Review by Eric Hillis
Directed by: Neo Sora
Starring: Hayato Kurihara, Yukito Hidaka, Yuta Hayashi, Shirō Sano, Shina Peng

We're over half a decade past the 2019 setting of Blade Runner and we still haven't gotten our hover cars. What we have gotten is a slow creep towards what looks like a dystopian future and a scarily rapid rise in the acceptance of Artificial Intelligence (the two are not mutually exclusive). Writer/director Neo Sora's narrative debut Happyend (following his documentary eulogy for his late father, Ryuichi Sakamoto: Opus), is set in a near future Tokyo that looks a lot like the 2019 Los Angeles of Ridley Scott's sci-fi classic. Giant images are projected onto the sides of towering skyscrapers and messages are broadcast in the skies above the city. But the creep towards dystopia has gained rapid pace as the country lurches towards a return to the fascism it rejected at the end of World War II.
The nation's ruling party is using the threat of an upcoming "once in a  century" earthquake to suppress freedoms and spread xenophobia. The public is warned that foreigners will try to take advantage of the disaster, and immigrants are viewed with increasing suspicion.

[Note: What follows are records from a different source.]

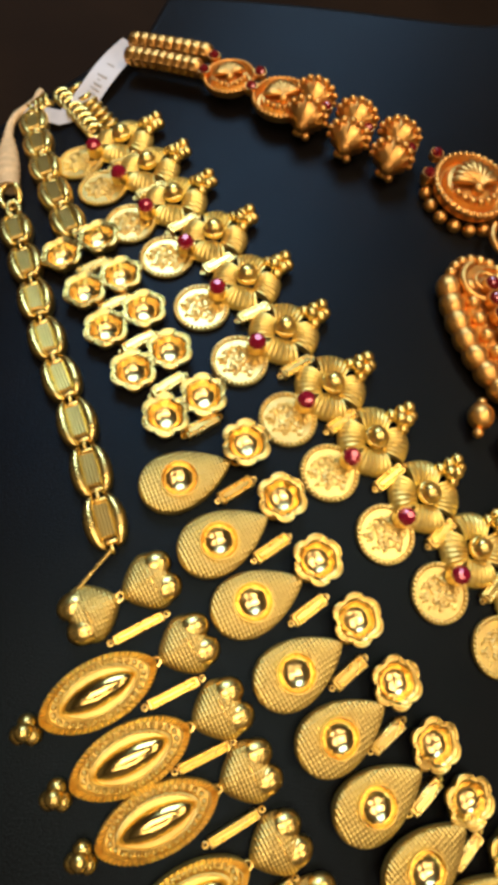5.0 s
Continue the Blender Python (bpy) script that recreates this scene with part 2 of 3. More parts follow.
def open_bezel(r, z, h):
    return Shape().lathe([(r * 1.08, z - 0.03), (r * 1.07, z + h * 0.6), (r * 1.04, z + h), (r * 1.0, z + h), (r * 0.98, z + h * 0.55), (r * 0.97, z - 0.06)], 28, None, False, False)


def hollow(r, z, depth):
    """A smooth sunken bowl."""
    return Shape().lathe([(r * math.sin(a), z - depth * math.cos(a)) for a in [math.pi / 2 * (1 - k / 8) for k in range(8)]] + [(r * 0.04, z - depth)], 24)


def stone(r, z, h, n=10):
    """A faceted stone: a girdle, two crowns of facets turned against one another, and a small table."""
    s = Shape()
    turn = Matrix.Rotation(math.pi / n, 4, "Z")
    s.lathe([(r, z), (r, z + h * 0.2), (r * 0.9, z + h * 0.55)], n, None, True, False)
    s.lathe([(r * 0.91, z + h * 0.52), (r * 0.66, z + h * 0.84), (r * 0.34, z + h)], n, turn, False, True)
    return s


def scalloped(k, petals, r, depth, turn=0.0):
    out = []
    for i in range(k):
        a = 2 * math.pi * i / k
        rr = r * (1 - depth + depth * abs(math.cos(petals * (a + turn) / 2)) ** 0.7)
        out.append((rr * math.cos(a), rr * math.sin(a)))
    return out


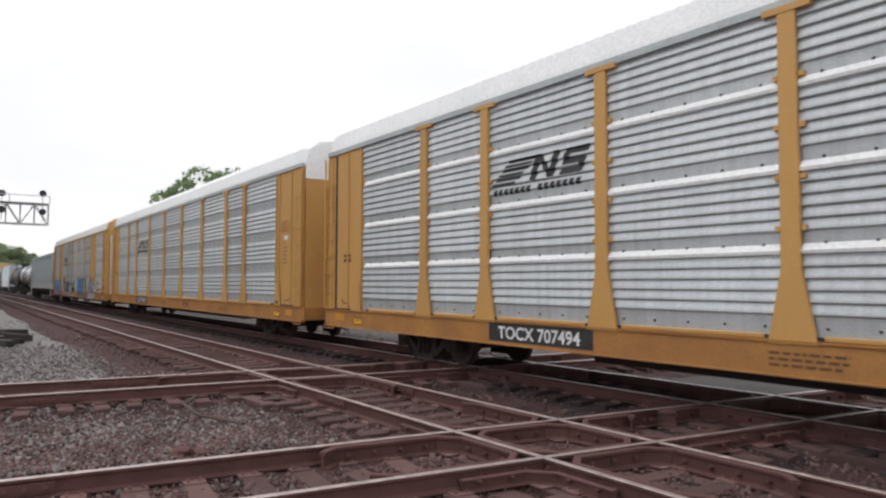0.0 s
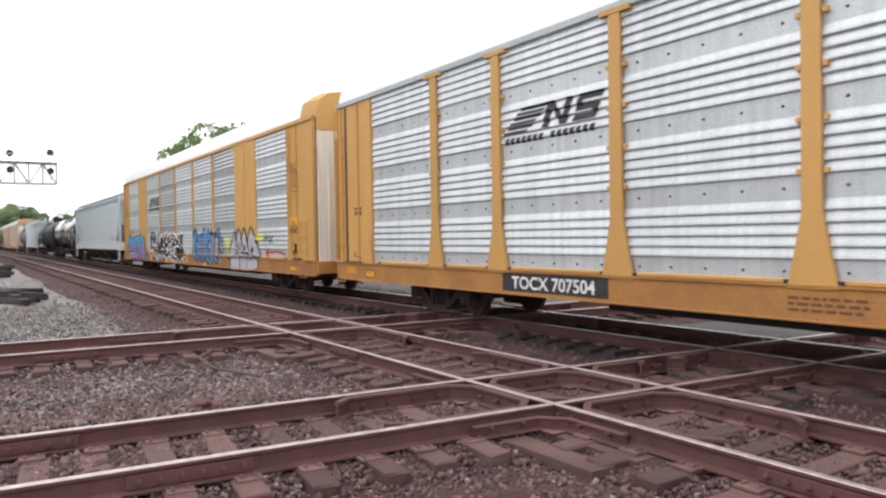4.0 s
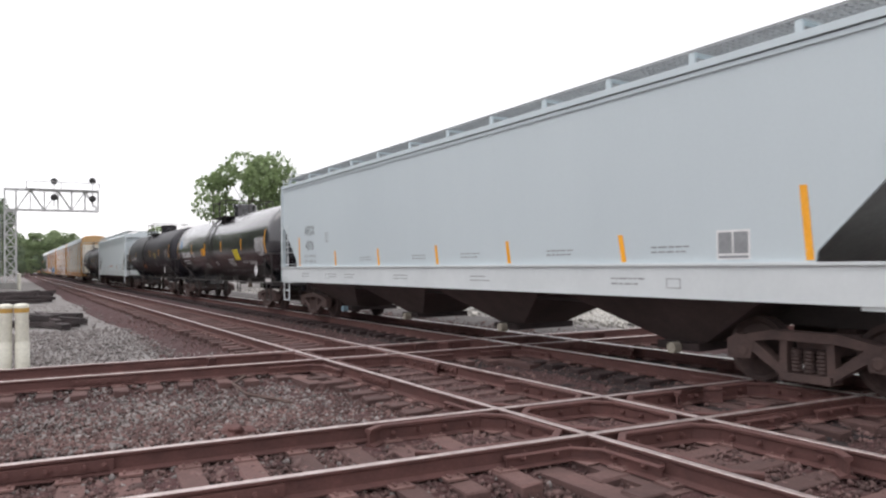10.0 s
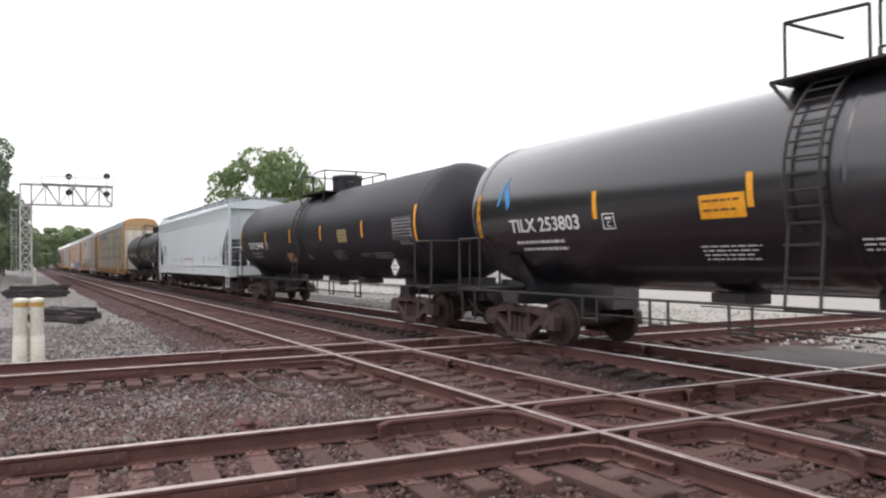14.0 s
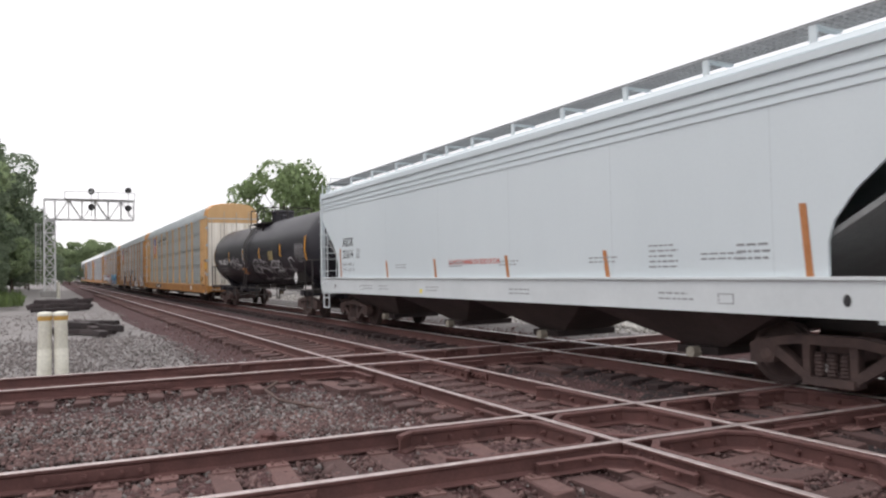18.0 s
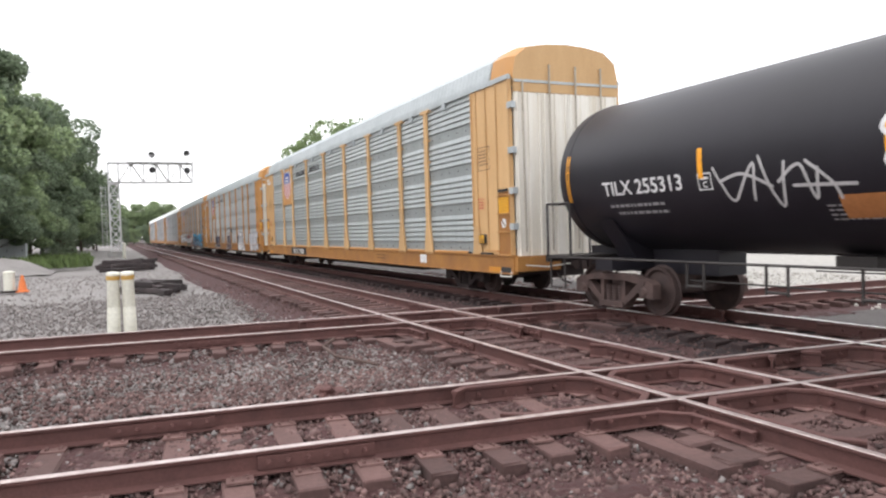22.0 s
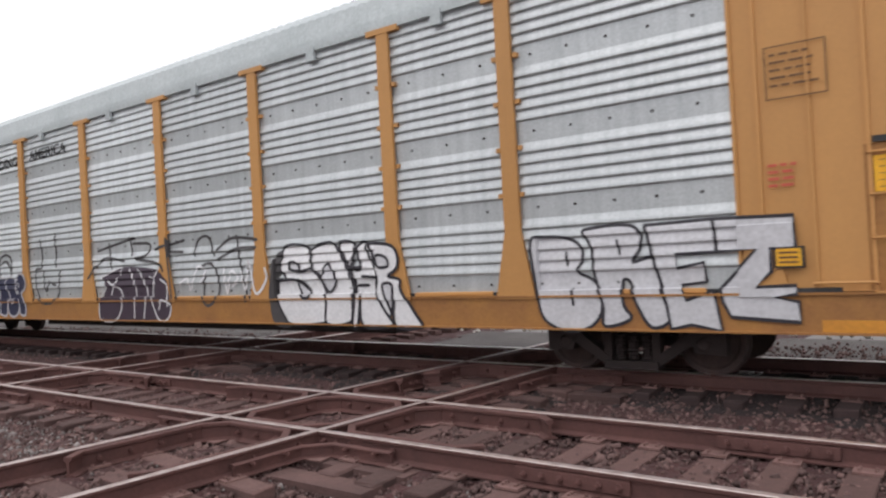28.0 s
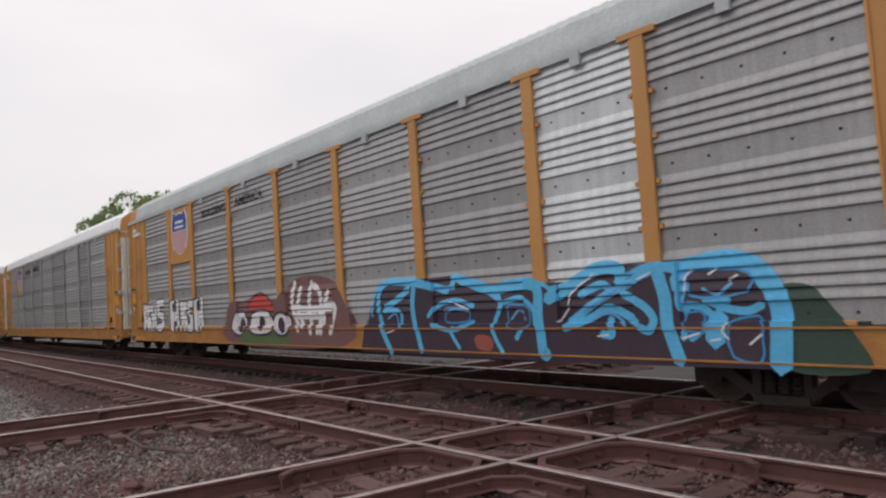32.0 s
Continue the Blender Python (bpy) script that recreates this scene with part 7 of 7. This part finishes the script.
def build_lot():
    # pale stone beyond the train
    bm = bmesh.new()
    vs = []
    n = 46
    for i in range(n):
        a = 2 * math.pi * i / n
        r = 1 + 0.08 * math.sin(5 * a + 1) + 0.05 * math.sin(11 * a)
        vs.append(bm.verts.new((-22 + 46 * r * math.cos(a), 29 + 12.5 * r * math.sin(a), -0.285 + 0.001 * i / n)))
    bm.faces.new(vs)
    tagged(new("stone_lot", finish(bm, "stone_lot", M_PALE)), "pale crushed stone lot beyond the tracks", "ground", kind="structure")
    # heap of gravel and a low wall by the wood
    bm = bmesh.new()
    g = []
    for i in range(15):
        row = []
        for j in range(15):
            u, v = i / 14 * 2 - 1, j / 14 * 2 - 1
            r = min(1, math.hypot(u, v))
            row.append(bm.verts.new((u * 4.5, v * 3.2, 1.0 * (1 - r * r) ** 1.3 + 0.1 * noise.noise((u * 3, v * 3, 0)) - 0.05)))
        g.append(row)
    for a, b in zip(g, g[1:]):
        for j in range(14):
            bm.faces.new((a[j], b[j], b[j + 1], a[j + 1]))
    h = new("stone_mound", finish(bm, "stone_mound", M_GRAVEL, True))
    h.matrix_basis = pose(-52, -6.6, -0.25)
    tagged(h, "low mound of grey gravel at the edge of the wood", "mound")
    root = new("utility_cabinet")
    root.matrix_basis = pose(-66, -7.4, 0.1)
    tagged(root, "low grey metal cabinet before the trees", "utility cabinet")
    part("cabinet_body", soften(boxes((-0.6, 0.6, -1.1, 1.1, 0.0, 1.75)), 0.03), M_GCAB, root)
    part("cabinet_roof", boxes((-0.7, 0.7, -1.2, 1.2, 1.75, 1.82)), M_GCAB, root)
    for y in (-0.53, 0.53):
        d = part("cabinet_door", boxes((0.6, 0.625, y - 0.48, y + 0.48, 0.15, 1.6)), M_GCAB, root)
        part("handle", boxes((0.625, 0.66, y + 0.3, y + 0.34, 0.8, 1.0)), M_DARK, d)
    # rough grass at the foot of the trees
    rng = np.random.RandomState(3)
    n = 2600
    az, d = np.radians(rng.uniform(91.5, 98.5, n)), rng.uniform(52, 76, n)
    p = np.stack([-np.sin(az) * d, np.cos(az) * d, np.full(n, -0.1)], 1)
    u = rng.normal(0, 1, (n, 3)) * np.array([0.1, 0.1, 0])
    t = rng.normal(0, 0.15, (n, 3)) + np.array([0, 0, 0.55])
    vs = np.stack([p - u, p + u, p + t], 1).reshape(-1, 3)
    me = bpy.data.meshes.new("rough_grass")
    me.from_pydata(vs.tolist(), [], np.arange(3 * n).reshape(-1, 3).tolist())
    me.materials.append(M_GRASS)
    tagged(new("rough_grass", me), "rough green grass and weeds below the wood", "grass", kind="stuff")


M_GCAB = mat("grey_cabinet_paint", (0.40, 0.42, 0.43), (0.32, 0.34, 0.35), 0.5, 0.1, 2, 20, 0.03, 0.03)


def stones(name, label, areas, material, size, seed):
    """Loose broken stones on the ground, each a small uneven block."""
    rng = np.random.RandomState(seed)
    ps, ss = [], []
    for x0, x1, y0, y1, dens, z in areas:
        n = int((x1 - x0) * (y1 - y0) * dens)
        ps.append(np.stack([rng.uniform(x0, x1, n) + rng.normal(0, 0.45, n) * rng.uniform(0, 1.6, n), rng.uniform(y0, y1, n) + rng.normal(0, 0.45, n) * rng.uniform(0, 1.6, n), np.full(n, z) + rng.uniform(-0.012, 0.018, n)], 1))
        ss.append(np.full(n, 1.0))
    p = np.concatenate(ps)
    n = len(p)
    o1, o2 = (p[:, 0] - P0.x) * CN.x + (p[:, 1] - P0.y) * CN.y, (p[:, 0] - P0.x) * CN.x + (p[:, 1] - P0.y) * CN.y - OF
    near = np.minimum(np.minimum(abs(p[:, 1] - YM), abs(p[:, 1] - YT)), np.minimum(abs(o1), abs(o2)))
    bed = (p[:, 0] > -17) & (p[:, 0] < 8)
    p[:, 2] = np.where(bed & (near < 2.1), -0.222 - 0.085 * np.clip((near - 0.8) / 0.65, 0, 1) + rng.uniform(-0.03, 0.022, n), np.minimum(p[:, 2], -0.285))
    cube = np.array([(-1, -1, -1), (1, -1, -1), (1, 1, -1), (-1, 1, -1), (-1, -1, 1), (1, -1, 1), (1, 1, 1), (-1, 1, 1)], float) * 0.5
    v = cube[None] * (size * rng.lognormal(0, 0.38, n))[:, None, None] * rng.uniform(0.55, 1.15, (n, 1, 3)) + rng.normal(0, 0.16, (n, 8, 3)) * size
    v[:, 4:, :2] *= rng.uniform(0.5, 0.95, (n, 1, 1))
    q = rng.normal(0, 1, (n, 4)) * np.array([1, 0.5, 0.5, 1])
    q /= np.linalg.norm(q, axis=1)[:, None]
    w, x, y, z = q.T
    R = np.stack([np.stack([1 - 2 * (y * y + z * z), 2 * (x * y - z * w), 2 * (x * z + y * w)], 1), np.stack([2 * (x * y + z * w), 1 - 2 * (x * x + z * z), 2 * (y * z - x * w)], 1), np.stack([2 * (x * z - y * w), 2 * (y * z + x * w), 1 - 2 * (x * x + y * y)], 1)], 1)
    v = np.einsum("nij,nkj->nki", R, v) + p[:, None]
    f = np.array([(3, 2, 1, 0), (4, 5, 6, 7), (0, 1, 5, 4), (1, 2, 6, 5), (2, 3, 7, 6), (3, 0, 4, 7)])
    faces = (f[None] + 8 * np.arange(n)[:, None, None]).reshape(-1, 4)
    me = bpy.data.meshes.new(name)
    me.vertices.add(8 * n)
    me.vertices.foreach_set("co", v.reshape(-1).astype(np.float32))
    me.loops.add(24 * n)
    me.loops.foreach_set("vertex_index", faces.reshape(-1).astype(np.int32))
    me.polygons.add(6 * n)
    me.polygons.foreach_set("loop_start", np.arange(0, 24 * n, 4, dtype=np.int32))
    me.update(calc_edges=True)
    me.validate()
    me.materials.append(material)
    tagged(new(name, me), label, "stones", kind="stuff")


def build_stones():
    stones("ballast_stones", "loose rust-stained ballast stones between the rails", [(-9.5, -0.8, -0.6, 5.1, 900, -0.2), (-13.6, -9.5, -2.5, 5.1, 300, -0.2), (-5.2, 1.5, 5.1, 8.7, 420, -0.2), (-13.5, -5.2, 5.1, 8.7, 220, -0.2), (-30, -13.5, 3.8, 13, 60, -0.285), (-6, 6, 10.5, 13.5, 120, -0.285)], M_STONE, 0.029, 3)
    stones("grey_stones", "loose grey stones of the yard", [(-6.0, -1.0, 0.2, 4.6, 45, -0.295), (-14, 5, -5, 4.0, 40, -0.33), (-11.5, -7.4, -2.0, 3.6, 200, -0.30), (-13.0, -7.0, 0.2, 4.3, 230, -0.29), (-26, -14.8, -7.0, 3.9, 110, -0.33), (-45, -26, -8.0, 4.0, 14, -0.32)], M_STONEG, 0.029, 4)
    stones("pale_stones", "loose pale stones of the lot beyond the train", [(-34, 6, 15.2, 22, 30, -0.28), (-60, -34, 15.5, 24, 8, -0.28)], M_STONEP, 0.06, 6)


M_STONEP = mat("pale_stone", (0.50, 0.48, 0.44), (0.30, 0.285, 0.26), 0.85, 0, 1.0, 60, 0.3, 0.4, 0.5, island=True)


def build_litter():
    bm = bmesh.new()
    bmesh.ops.create_icosphere(bm, subdivisions=3, radius=0.16)
    for v in bm.verts:
        v.co *= 1 + 0.7 * noise.noise(v.co * 9)
        v.co.z *= 0.65
    ob = new("rusty_lump", finish(bm, "rusty_lump", M_RAIL))
    ob.matrix_basis = pose(-8.45, 2.3, -0.29)
    tagged(ob, "rusty brown lump of scrap on the ballast", "scrap metal")
    pts = [(-12.3, 3.3, -0.2), (-11.9, 3.35, -0.15), (-11.3, 3.0, -0.17), (-10.4, 2.95, -0.18), (-9.5, 3.3, -0.2)]
    ob = new("bent_cable", finish(rods(0.022, pts), "bent_cable", M_WIRE))
    tagged(ob, "bent rusty cable lying on the ballast", "cable")
    ob = new("paper_scrap", finish(slab_bm([(0, 0), (0.16, 0.02), (0.2, 0.06), (0.12, 0.1), (0.02, 0.06)], "z", 0, 0.006), "paper_scrap", M_WHITE))
    ob.matrix_basis = pose(-3.35, 3.0, -0.2, 8, 10, 30)
    tagged(ob, "scrap of white paper on the stones", "litter")


def build_timbers():
    """Heavy timbers and plates under the two diamonds of the main track."""
    for off in (ON, OF):
        for yy in (YM, YT):
            q = P0 + CN * off
            x0 = q.x + (yy - q.y) / math.tan(TH)
            root = new("crossing_timbers")
            tagged(root, "heavy brown timbers bolted under a rail crossing", "timbers", kind="structure")
            for k in range(-3, 4):
                part("timber", boxes((-1.9, 1.9, k * 0.46 - 0.13, k * 0.46 + 0.13, -0.42, -0.19)), M_TIE, root, m=pose(x0 + random.Random(k).uniform(-0.06, 0.06), yy + 0.02, -0.004 - 0.02 * random.Random(k + 5).random(), 0, 0, random.Random(k + 9).uniform(-0.8, 0.8)))
            for sx in (-1, 1):
                for sy in (-1, 1):
                    m = place(Vector((x0, yy, 0)) + Vector((1, 0, 0)) * 0 + CU * (HALF * sy / CU.y) + Vector((-sx * HALF / math.sin(TH), 0, 0)), (1, 0, 0))
                    part("crossing_plate", boxes((-0.32, 0.32, -0.32, 0.32, -0.189, -0.176)), M_PLATE, root, m=m)
                    for u in (-1, 1):
                        for b in range(3):
                            part("bolt", BOLT, None, root, m=m @ pose(0.16 * (b - 1) + 0.25 * u, -0.012 * 1, -0.09))


# ---- putting it together ----
build_ground()
build_beds()
build_shaded_strip()
build_ballast()
build_lot()
build_gantry()
build_far_signal()
build_posts()
build_piles()
build_trees()
build_litter()

NS = "autorack wagon with galvanized panels, yellow posts and a white roof"
UP = "autorack wagon with galvanized panels, yellow posts and white end doors"
ns1 = autorack("ns", NS)
ns3 = autorack("nsw", "autorack wagon with wide yellow panels covered in bright graffiti")
up1 = autorack("up", UP)
hop1 = hopper(1, "pale grey covered hopper wagon with long flat sides", 20.45, M_HOP)
hop2 = hopper(2, "off-white covered hopper wagon with ribbed top edge", 19.3, M_HOPW)
tank1 = tank_wagon("glossy black tank wagon with white lettering", M_BLACK)
tank2 = tank_wagon("dusty black tank wagon with white lettering", M_BLACKD, 4.62)
ns2 = copy_thing(ns1, pose(0, 0, 0))
tank3 = tagged(copy_thing(tank2, pose(0, 0, 0)), "dusty black tank wagon scrawled with white graffiti")
ups = [up1] + [copy_thing(up1, pose(0, 0, 0)) for k in range(5)]
tagged(ups[1], "autorack wagon with white and black graffiti letters along its side")
tagged(ups[2], "grimy autorack wagon with a broad blue graffiti piece")
for u, g in zip(ups, (M_GALVU, M_GALV, M_GALVD, M_GALVD, M_GALVD, M_GALVU)):
    for o in u.children:
        if o.name.startswith("corrugated_panel"):
            o.material_slots[0].link = "OBJECT"
            mid = sum(v.co.x for v in o.data.vertices) / len(o.data.vertices)
            o.material_slots[0].material = M_GALV if u == ups[2] and 6.9 < mid < 8.95 else g
        # inner door leaves: brown stains, and the gap's shade put into the colour
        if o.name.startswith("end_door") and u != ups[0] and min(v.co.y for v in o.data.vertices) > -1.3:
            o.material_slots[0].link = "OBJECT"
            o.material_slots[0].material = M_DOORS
        if o.name.split(".")[0] in ("post", "corner_panel", "stiffener", "corner_foot", "end_arch") and u == ups[0]:
            o.material_slots[0].link = "OBJECT"
            o.material_slots[0].material = M_YELF
        if o.name.startswith("post") and u in ups[3:]:
            o.material_slots[0].link = "OBJECT"
            o.material_slots[0].material = M_GALVD
        if o.name.startswith("roof") and u in ups[3:]:
            o.material_slots[0].link = "OBJECT"
            o.material_slots[0].material = M_ROOFW
add(ns1, -2.7)
add(ns2, -32.49)
add(ns3, -61.99)
add(hop1, -88.3)
add(tank1, -108.65)
add(tank2, -127.3)
add(hop2, -146.9)
add(tank3, -166.47)
for k, u in enumerate(ups):
    add(u, -190.1 - 29.5 * k)
for a, b in zip([11.8] + NS_POSTS, NS_POSTS + [-12.5]):
    for z in (2.02, 2.98, 3.97):
        part("belt_rail", slab_bm([(YS, z), (YS - 0.05, z + 0.01), (YS - 0.06, z + 0.05), (YS, z + 0.13)], "x", b + 0.12, a - 0.12), M_ROOFW, ns1, "bright raised belt rail")
mark_racks(ns1, ns2, ns3, *ups[:3], ups[3:])
mark_hopper(hop1, 20.45, "ARSX", "4376", True)
mark_hopper(hop2, 19.3, "ASOX", "21614", False)
mark_tank(tank1, "TILX 253803", True, False)
mark_tank(tank2, "TILX 255440", False, False)
mark_tank(tank3, "TILX 255313", False, True)

build_stones()
build_tracks()
build_joints()
build_timbers()


def motions():
    """The train rolls by, from the left to the right, and its wheels turn."""
    times = [i * 1.0 for i in range(33)]
    for car, x in TRAIN:
        walk(car, [(t, pose(x + travelled(t), YT, 0)) for t in times])
        for b in car.children:
            for w in b.children:
                if w.name.startswith("wheelset"):
                    p = w.matrix_basis.translation.copy()
                    r = p.z
                    walk(w, [(k / 15, pose(p.x, 0, p.z, 0, math.degrees(travelled(k / 15) / r) % 360, 0)) for k in range(481)])


motions()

Despite his Korean family having lived in Japan for four generations, teenager Kou (Yutiko Hidaka) still isn't considered Japanese. He's reminded of his outsider status by the police who harass him, picking him out of crowds with the aid of facial recognition technology, and by his teachers, who use it as a form of intimidation. Kou's best friend since childhood is Yuta (Hayato Kurihara), a carefree boy with none of Kou's worries. When Kou becomes involved in growing activism, Yuta displays a nihilistic attitude, mocking his friend for wasting his time on something they can't change. Wedded to their conflicting political outlooks, Yuta and Kou slowly drift apart.
Most of the drama takes place within Yuta and Kou's high school, which Sora uses a microcosm of this fictional but eerily relatable version of Japanese society. When a prank results in the destruction of the principal's new car, a surveillance system is installed that uses facial recognition to dish out social credit system style punishments for students found to be breaking rules. With Yuta and Kou the chief suspects in the prank, their beloved music room is dismantled. It becomes clear that any sort of personal expression, anything that marks the students as individuals, is being purposely crushed.

Happyend shares some elements with Masaki Nishiyama's recent J-horror The Invisible Half, which tackled Japanese xenophobia and its targeting of outsiders. The two schools featured in the films are practically identical in their construction, all large glass windows that make it impossible for students to hide away from prying eyes and camera lenses. When a military figure is brought in to teach self defence lessons, all non-Japanese students are asked to leave the room "for the safety of Japanese citizens," leading to a revolt that sees the principal's office occupied by young protestors. A new crop of young Japanese filmmakers are seeking to highlight that something is rotten in their country.
For all its societal bleakness, Happyend is focussed on teenagers determined to live in the moment and express their personalities. The film celebrates teenage rebellion, even at the risk of older viewers frowning at some of the behaviour on display. The movie has a meandering episodic narrative, as though influenced by the teen comedies of late 20th century America. Indeed, the characters themselves look to the past for inspiration, aspiring DJ Yuta explaining how he digs for forgotten music from the past because no worthwhile music is being made in his lifetime. It's reflective of how so many of today's young people seem nostalgic for a time before they were born, bringing back vinyl and baggy '90s jeans.

This directionless plotting might be seen to go against the film's political themes, as the activism recedes into the background, suggesting a beaten down acceptance of these young people's fate. They say bleak times create great art. We haven't seen much evidence of that in the West, but an emerging new wave of Asian filmmakers might be the vanguard for kicking back against our willing surrender of individuality.

Happyend is in UK/ROI cinemas from September 19th.